● **EXERCISE**: Take the lines from the beginning of the material through the line containing "bm, GUARD, guard)" and retype them exactly, leaving the pictures out.

● **EXTRACTED RECORDS**:
-----

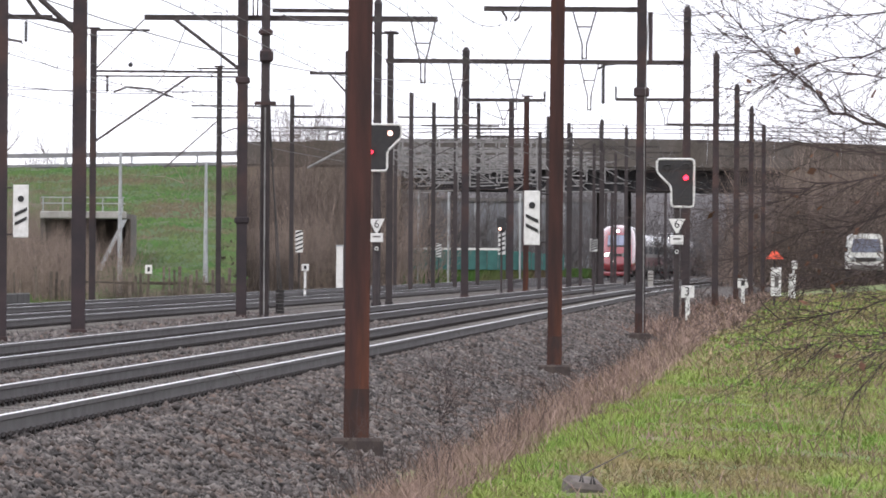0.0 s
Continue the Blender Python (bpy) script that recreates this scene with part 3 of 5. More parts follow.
for z, h in ((1.02, 0.27), (0.4, 0.16)):
    bm = B()
    prism(bm, [(2, z - h / 2), (2, z + h / 2), (-180, z + h / 2 - 3.62), (-180, z - h / 2 - 3.62)], -0.1, -0.02)
    part("rail", bm, GUARD, guard)


# ---- low concrete wall, fences, lamp posts ----
WALLDARK = material("damp_dark_concrete", (0.07, 0.065, 0.06), (0.045, 0.042, 0.038), 0.95, scale=1.5, fine=20)
wall = empty("low_wall", -13, 200, -0.3, "low dark concrete wall beside the outer track", "wall", kind="structure")
y = 140.0
while y < 250:
    x = track_c(y + 2) - 5.95
    part("wall_block", box(B(), (x + 13, y + 2 - 200, 0.12), (0.25, 3.96, 0.78 + 0.06 * (y < 200)), rz=-math.atan(track_c(y + 3) - track_c(y + 2)), bevel=0.03), WALLDARK, wall)
    y += 4.0
for x, y, z0, z1 in ((-14.15, 225, -0.75, 0.72), (-12.98, 225, -0.75, 0.82)):
    bm = box(B(), (x, y, (z0 + z1) / 2), (0.09, 0.09, z1 - z0), bevel=0.015)
    tagged(new("marker_post", finish("marker_post", bm, WHITE)), "white painted marker post beside the track", "post", "marker posts")

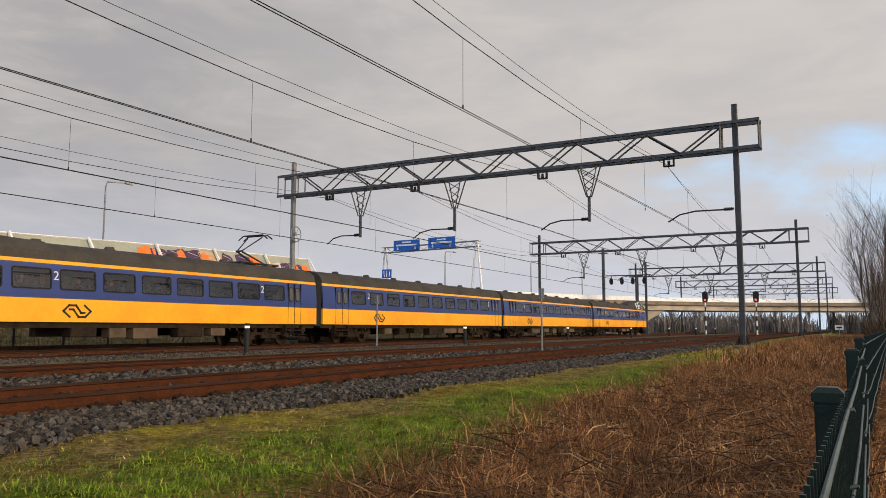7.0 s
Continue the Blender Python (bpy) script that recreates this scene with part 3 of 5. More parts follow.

-----

● **RESULT**:
0.0 s
Continue the Blender Python (bpy) script that recreates this scene with part 3 of 5. More parts follow.
for z, h in ((1.02, 0.27), (0.4, 0.16)):
    bm = B()
    prism(bm, [(2, z - h / 2), (2, z + h / 2), (-180, z + h / 2 - 3.62), (-180, z - h / 2 - 3.62)], -0.1, -0.02)
    part("rail", bm, GUARD, guard)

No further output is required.